Handle GRPC channel on client side

Hi all,
I’m creating a GRPC Client using grpc that deals only with unary RPCs.
I want to use the same gRPC channel as much as possible and not open new ones for each request.
So I decided to create a GenServer that is responsible for

  • creating the channel on app start
  • keeping the channel open and try to reopen if it was lost for some reason

My goal was to keep my app running when the gRPC Server is down and be able to re-create the connection once the Server is back again.

Genserver code

defmodule App.GRPCChannel do
  use GenServer
  require Logger

  alias App.Settings

  # client
  def start_link(_) do
    GenServer.start_link(__MODULE__, :ok, name: __MODULE__)
  end

  def channel() do
    case GenServer.call(__MODULE__, :channel) do
      %GRPC.Channel{} = channel -> {:ok, channel}
      _ -> {:error, :no_connection}
    end
  end

  # server
  @impl true
  def init(_) do
    initialize_channel()
  end

  @impl true
  def handle_info({:gun_down, _, _, _, _}, _state) do
    Logger.debug("GRPC Server not connected.")

    {:noreply, :no_connection}
  end

  @impl true
  def handle_info({:gun_up, _, _, _, _}, state) do
    Logger.debug("GRPC Server connected")

    {:noreply, state}
  end

  @impl true
  def handle_info({:gun_up, pid, _}, :no_connection) do
    Process.exit(pid, :kill)

    Logger.debug("GRPC Client killed zombie Gun process, pid: #{inspect(pid)}")

    {:noreply, :no_connection}
  end

  @impl true
  def handle_info({:gun_up, pid, _}, state) do
    if pid != state.adapter_payload.conn_pid do
      Process.exit(pid, :kill)
      Logger.debug("GRPC Client killed zombie Gun process, pid: #{inspect(pid)}")
    end

    {:noreply, state}
  end

  @impl true
  def handle_call(:channel, _from, channel) do
    case channel do
      %GRPC.Channel{} = channel -> {:reply, channel, channel}
      :no_connection -> restart_channel()
    end
  end

  defp restart_channel() do
    case initialize_channel() do
      {:ok, :no_connection} -> {:noreply, :no_connection}
      {:ok, channel} -> {:reply, channel, channel}
    end
  end

  defp initialize_channel() do
    address = Settings.iam_service_url()
    opts = Settings.iam_service_connection_opts()

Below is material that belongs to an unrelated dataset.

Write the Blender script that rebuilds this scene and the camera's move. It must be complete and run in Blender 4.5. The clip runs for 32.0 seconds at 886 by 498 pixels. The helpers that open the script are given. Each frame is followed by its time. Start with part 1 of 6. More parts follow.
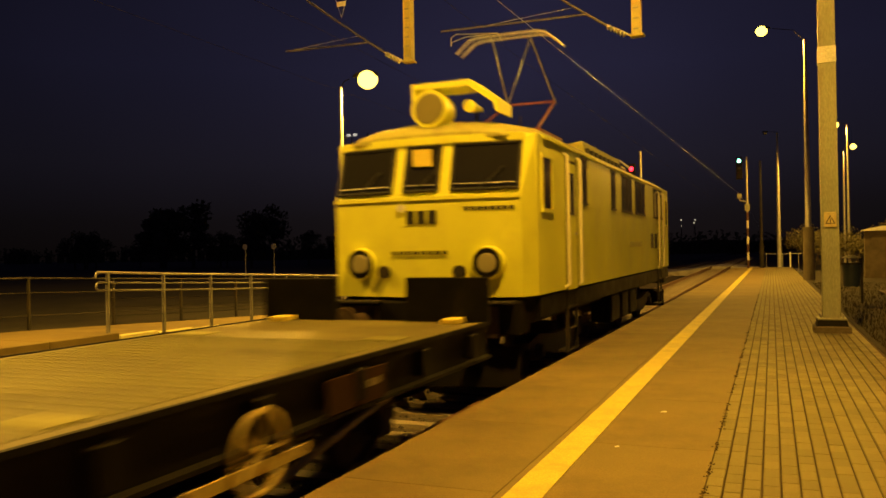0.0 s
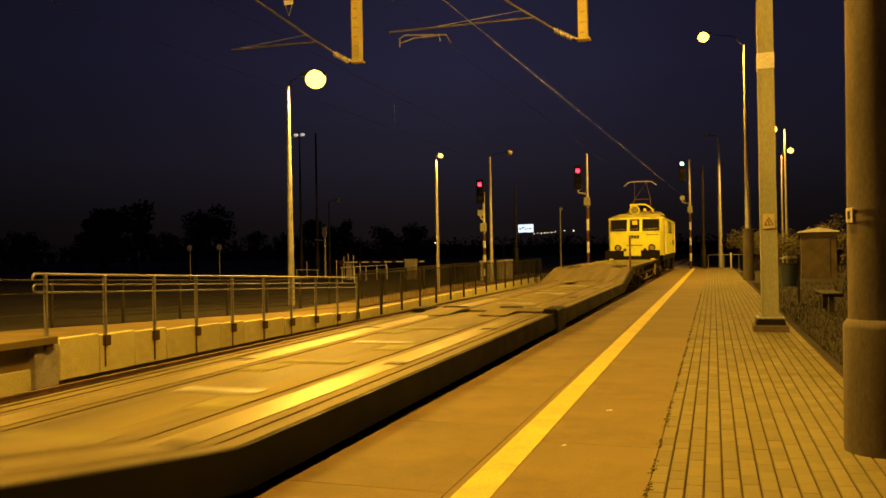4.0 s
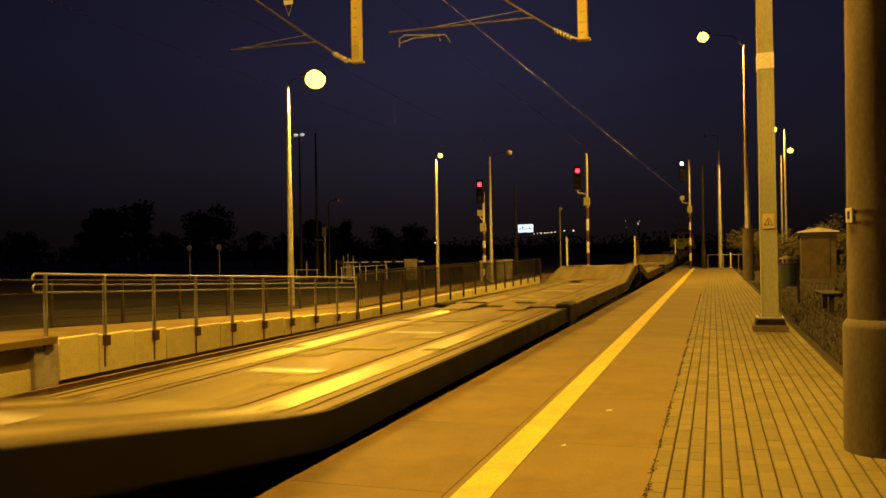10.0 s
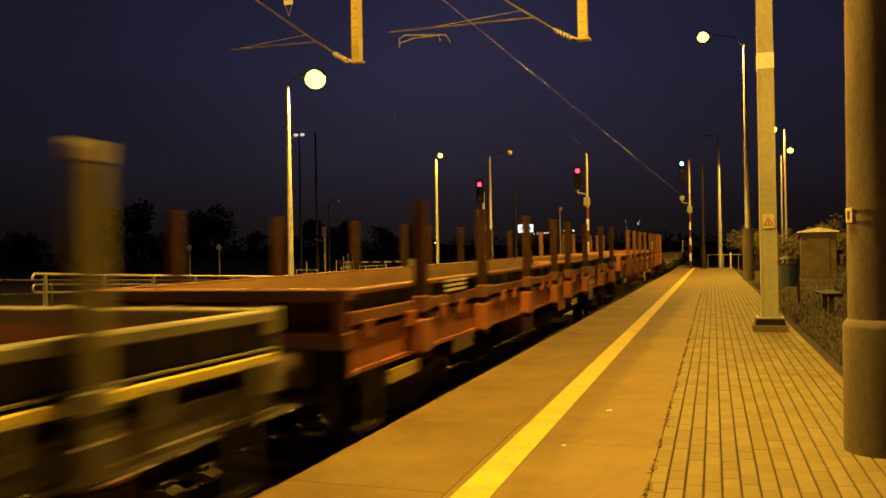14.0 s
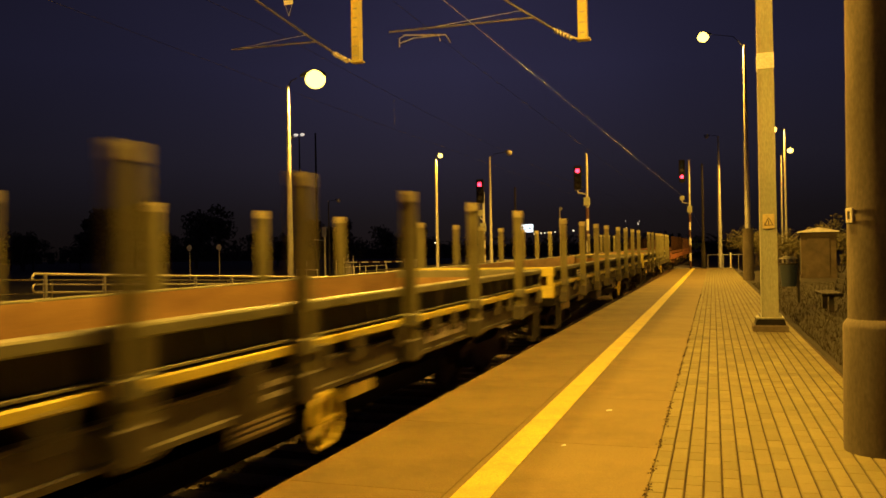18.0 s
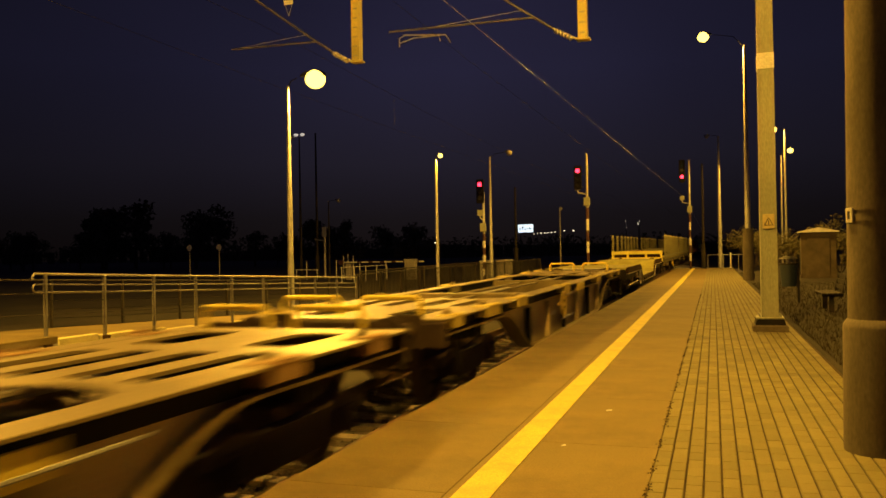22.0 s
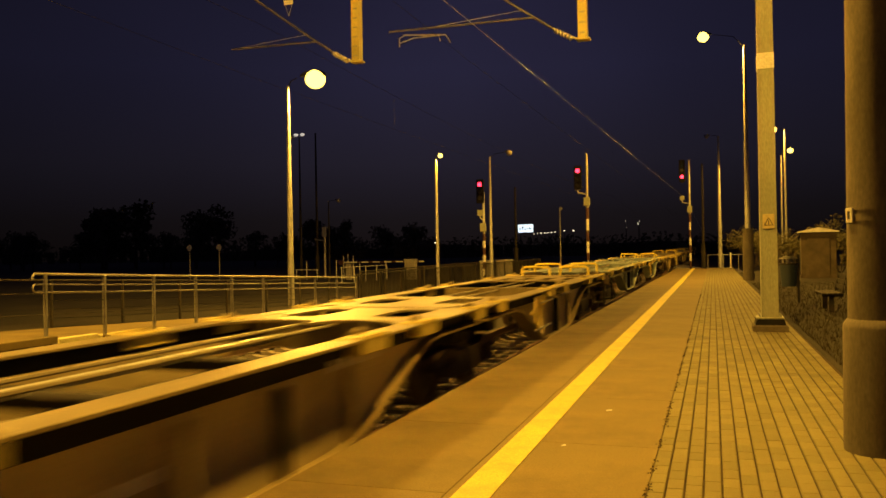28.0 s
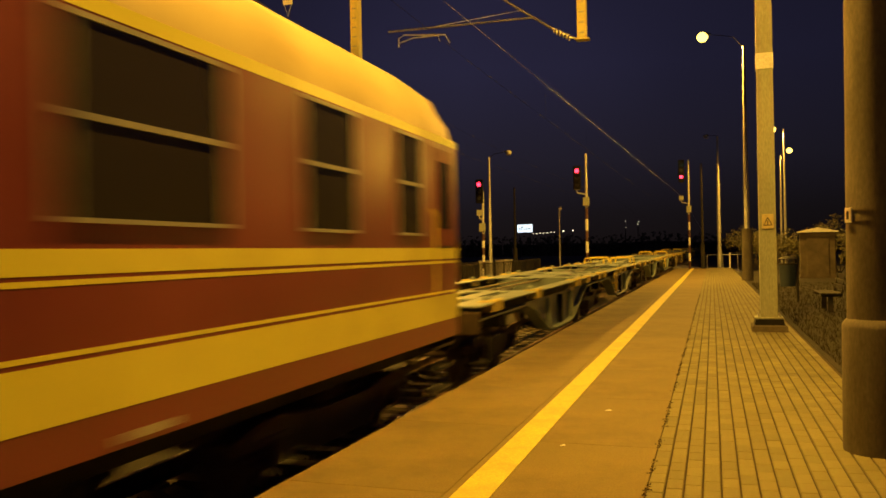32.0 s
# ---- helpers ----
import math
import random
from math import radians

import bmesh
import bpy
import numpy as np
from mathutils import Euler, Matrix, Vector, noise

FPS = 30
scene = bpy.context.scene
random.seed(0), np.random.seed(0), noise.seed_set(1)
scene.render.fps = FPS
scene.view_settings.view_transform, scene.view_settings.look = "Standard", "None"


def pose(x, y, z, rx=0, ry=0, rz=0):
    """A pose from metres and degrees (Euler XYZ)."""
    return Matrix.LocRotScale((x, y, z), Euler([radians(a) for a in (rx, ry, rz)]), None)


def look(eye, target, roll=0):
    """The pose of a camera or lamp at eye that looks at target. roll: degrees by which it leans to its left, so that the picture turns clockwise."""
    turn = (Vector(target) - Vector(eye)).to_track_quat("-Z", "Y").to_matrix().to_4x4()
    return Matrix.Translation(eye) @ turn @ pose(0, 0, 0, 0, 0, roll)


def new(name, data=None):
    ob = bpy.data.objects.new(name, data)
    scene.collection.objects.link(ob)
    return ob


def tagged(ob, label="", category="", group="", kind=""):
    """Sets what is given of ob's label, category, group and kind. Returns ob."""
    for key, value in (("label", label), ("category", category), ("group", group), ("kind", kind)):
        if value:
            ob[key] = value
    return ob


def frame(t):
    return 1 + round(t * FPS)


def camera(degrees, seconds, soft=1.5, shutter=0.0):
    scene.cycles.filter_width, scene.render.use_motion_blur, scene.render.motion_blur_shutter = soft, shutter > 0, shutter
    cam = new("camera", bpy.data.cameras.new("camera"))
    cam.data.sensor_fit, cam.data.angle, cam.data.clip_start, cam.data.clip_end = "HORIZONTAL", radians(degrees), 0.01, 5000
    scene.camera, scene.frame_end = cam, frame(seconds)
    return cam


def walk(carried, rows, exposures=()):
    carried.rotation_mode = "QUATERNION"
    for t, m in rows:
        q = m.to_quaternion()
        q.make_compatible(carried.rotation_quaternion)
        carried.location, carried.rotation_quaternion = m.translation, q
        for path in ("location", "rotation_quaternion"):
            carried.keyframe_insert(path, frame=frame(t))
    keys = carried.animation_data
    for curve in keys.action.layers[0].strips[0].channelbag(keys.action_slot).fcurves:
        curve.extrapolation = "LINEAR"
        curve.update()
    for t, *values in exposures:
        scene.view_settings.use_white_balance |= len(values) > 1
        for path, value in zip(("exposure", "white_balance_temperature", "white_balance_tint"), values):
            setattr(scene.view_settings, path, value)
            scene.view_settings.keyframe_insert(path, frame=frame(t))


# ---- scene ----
# Camera: a phone held at chest height on the platform, panned once, then held still
cam = camera(57.46, 32.0, soft=1.6, shutter=0.7)
EYE = (0.0, 0.0, 1.5)


def aim(turn, tilt, lean):
    """The camera's pose, turned to the left of the track's line by so many degrees."""
    a, b = radians(turn), radians(tilt)
    goal = (EYE[0] - math.sin(a), EYE[1] + math.cos(a), EYE[2] + math.tan(b))
    return look(EYE, goal, lean)


PAN = [(0, 3.66), (0.5, 3.66), (1.0, 3.65), (1.4, 3.64), (1.6, 3.45), (1.8, 2.95), (2.0, 2.26), (2.2, 1.55), (2.5, 0.67),
       (2.75, 0.33), (3.0, 0.16), (3.5, 0.04), (5.5, 0.0), (29.8, 0.0), (30.4, -0.05), (32.0, -0.05)]
walk(cam, [(t, aim(18.48 + d, 0.294, -1.0)) for t, d in PAN],
     [(0, 0.05), (0.9, -0.15), (1.9, 0.0), (3.5, 0.02), (9.5, 0.02), (11.2, 0.25), (13, 0.46), (17.2, 0.46), (19, 0.32), (20.3, 0.03), (24, 0.08), (27, 0.12), (32, 0.16)])

# Distances, metres: x across the track to the right, y along it, z = 0 is the platform's top
RAIL = -0.50            # top of the rails
AXIS = -4.39            # the train's track
AXIS2 = -9.19           # the second track
EDGE = -2.735            # platform edge
GONE = [0.0, 4.22, 8.55, 12.98, 17.53, 22.18, 26.92, 31.77, 36.71, 41.73, 46.83, 52.01, 57.26, 62.56, 67.92, 73.33, 78.79, 84.3, 89.83, 95.38, 100.96, 106.56,
        112.19, 117.85, 123.55, 129.3, 135.09, 140.91, 146.78, 152.71, 158.69, 164.74, 170.85, 177.02, 183.25, 189.54, 195.89, 202.3, 208.76, 215.28, 221.86, 228.49,
        235.17, 241.9, 248.68, 255.51, 262.4, 269.33, 276.32, 283.36, 290.45, 297.6, 304.81, 312.08, 319.41, 326.81, 334.28, 341.82, 349.42, 357.13, 364.95, 372.91,
        380.98, 389.19, 397.52]     # metres that the train has gone, each half second


def climb(y):
    """How far the train's track has risen at y: a gentle grade past the platform, level beyond it."""
    if y < 5.0:
        return 0.0
    u = min(1.0, max(0.0, (y - 70.0) / 50.0))
    return 0.0067 * (min(y, 70.0) - 5.0 + 50.0 * (u - u * u / 2))


def veer(y):
    """How far the train's track has drawn towards the platform side at y."""
    return 0.68 * climb(y)


def travel(t):
    """How far the train has gone at t seconds."""
    i = min(len(GONE) - 2, max(0, int(t * 2)))
    u = t * 2 - i
    d = GONE[i + 1] - GONE[i]
    bend = (GONE[min(i + 2, 64)] - GONE[i + 1] if i < 63 else d) - d
    return GONE[i] + d * u + bend * 0.5 * u * (u - 1)


# ---- light: late dusk, sodium lamps ----
SODIUM = (1.0, 0.508, 0.054)
scene.view_settings.exposure = 0.0
world = bpy.data.worlds.new("dusk")
scene.world = world
world.use_nodes = True
wn, wl = world.node_tree.nodes, world.node_tree.links
wn.clear()
w_out, w_bg = wn.new("ShaderNodeOutputWorld"), wn.new("ShaderNodeBackground")
w_tc, w_sep, w_ramp = wn.new("ShaderNodeTexCoord"), wn.new("ShaderNodeSeparateXYZ"), wn.new("ShaderNodeValToRGB")
w_noise, w_mix = wn.new("ShaderNodeTexNoise"), wn.new("ShaderNodeMix")
wl.new(w_tc.outputs["Generated"], w_sep.inputs[0])
wl.new(w_sep.outputs["Z"], w_ramp.inputs[0])
w_ramp.color_ramp.elements[0].position, w_ramp.color_ramp.elements[0].color = 0.0, (0.0027, 0.0018, 0.0017, 1)
w_ramp.color_ramp.elements[1].position, w_ramp.color_ramp.elements[1].color = 0.5, (0.0030, 0.0028, 0.0080, 1)
for w_at, w_tone in ((0.045, (0.0035, 0.0027, 0.0033, 1)), (0.11, (0.0056, 0.0048, 0.0082, 1)), (0.22, (0.0062, 0.0057, 0.0135, 1))):
    w_ramp.color_ramp.elements.new(w_at).color = w_tone
w_noise.inputs["Scale"].default_value = 2.2
wl.new(w_tc.outputs["Generated"], w_noise.inputs["Vector"])
w_mix.data_type, w_mix.blend_type = "RGBA", "MULTIPLY"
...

    Logger.debug("GRPC Client connecting to gateway at #{address}")

    case GRPC.Stub.connect(address, opts) do
      {:error, error} ->
        Logger.critical("GRPC Client could not connect to GRPC Server. Message: #{error}")
        {:ok, :no_connection}

      {:ok, channel} ->
        Logger.debug("GRPC Client connected to the gateway at #{address}, using channel: #{inspect(channel)}")
        {:ok, channel}
    end
  end
end

The main ideas are

  • to only try to re-create the connection once channel() is called and it is a :no_connection.
  • use the default gun adapter and its messages to get info about the inner http server state - and based on that return have the channel itself or :no_connection as Genserver state.

When a gRPC request is fired it starts with fetching the channel every time, like this:

  def authenticate(resource_id, access_token) do
    with {:ok, %GRPC.Channel{} = channel} <- get_grpc_channel(),
         {:ok, %AuthenticateRequest{} = request} <- build_authenticate_request(resource_id, access_token),
         {:ok, %AuthenticateResponse{} = response} <- Stub.authenticate(channel, request) do
      {:ok, %{success: response.success, user_id: response.user_id}}
    else
      {:error, :iam_service} -> {:error, :iam_service}
      {:error, %GRPC.RPCError{} = _error} -> {:error, :unauthenticated}
    end
  end

  defp get_grpc_channel() do
    try do
      GRPCChannel.channel()
    catch
      :exit, _ -> {:error, :iam_service}
    end
  end

I need to catch the Genserver’s error here since it may exit when it couldn’t create a channel.

By trial and error (switching on and off the GRPC server) I noticed that the GRPC server might bring down my entire app due to the Supervisor retry logic, so I try to avoid it.
I also noticed that after restarting the GRPC server, the old gun process might re-connect and come back while the new one is also alive, that’s why I’m killing it, to keep only 1 alive.

I’m wondering how bad ideas are these…

All feedbacks are welcomed.

You might want to create a backoff strategy for your supervisor (or you can add that logic in your genserver), here is a small example of how this can be achieved: erlang - Supervisors with backoff - Stack Overflow

Thanks! I was thinking about it, but than I was thinking I only need the channel when a request wants to use it. In that case channel() will either return an existing channel or try to create one. With a backoff I’ll do the retry earlier in an automated manner, but I’m not sure what would be the benefit of doing that.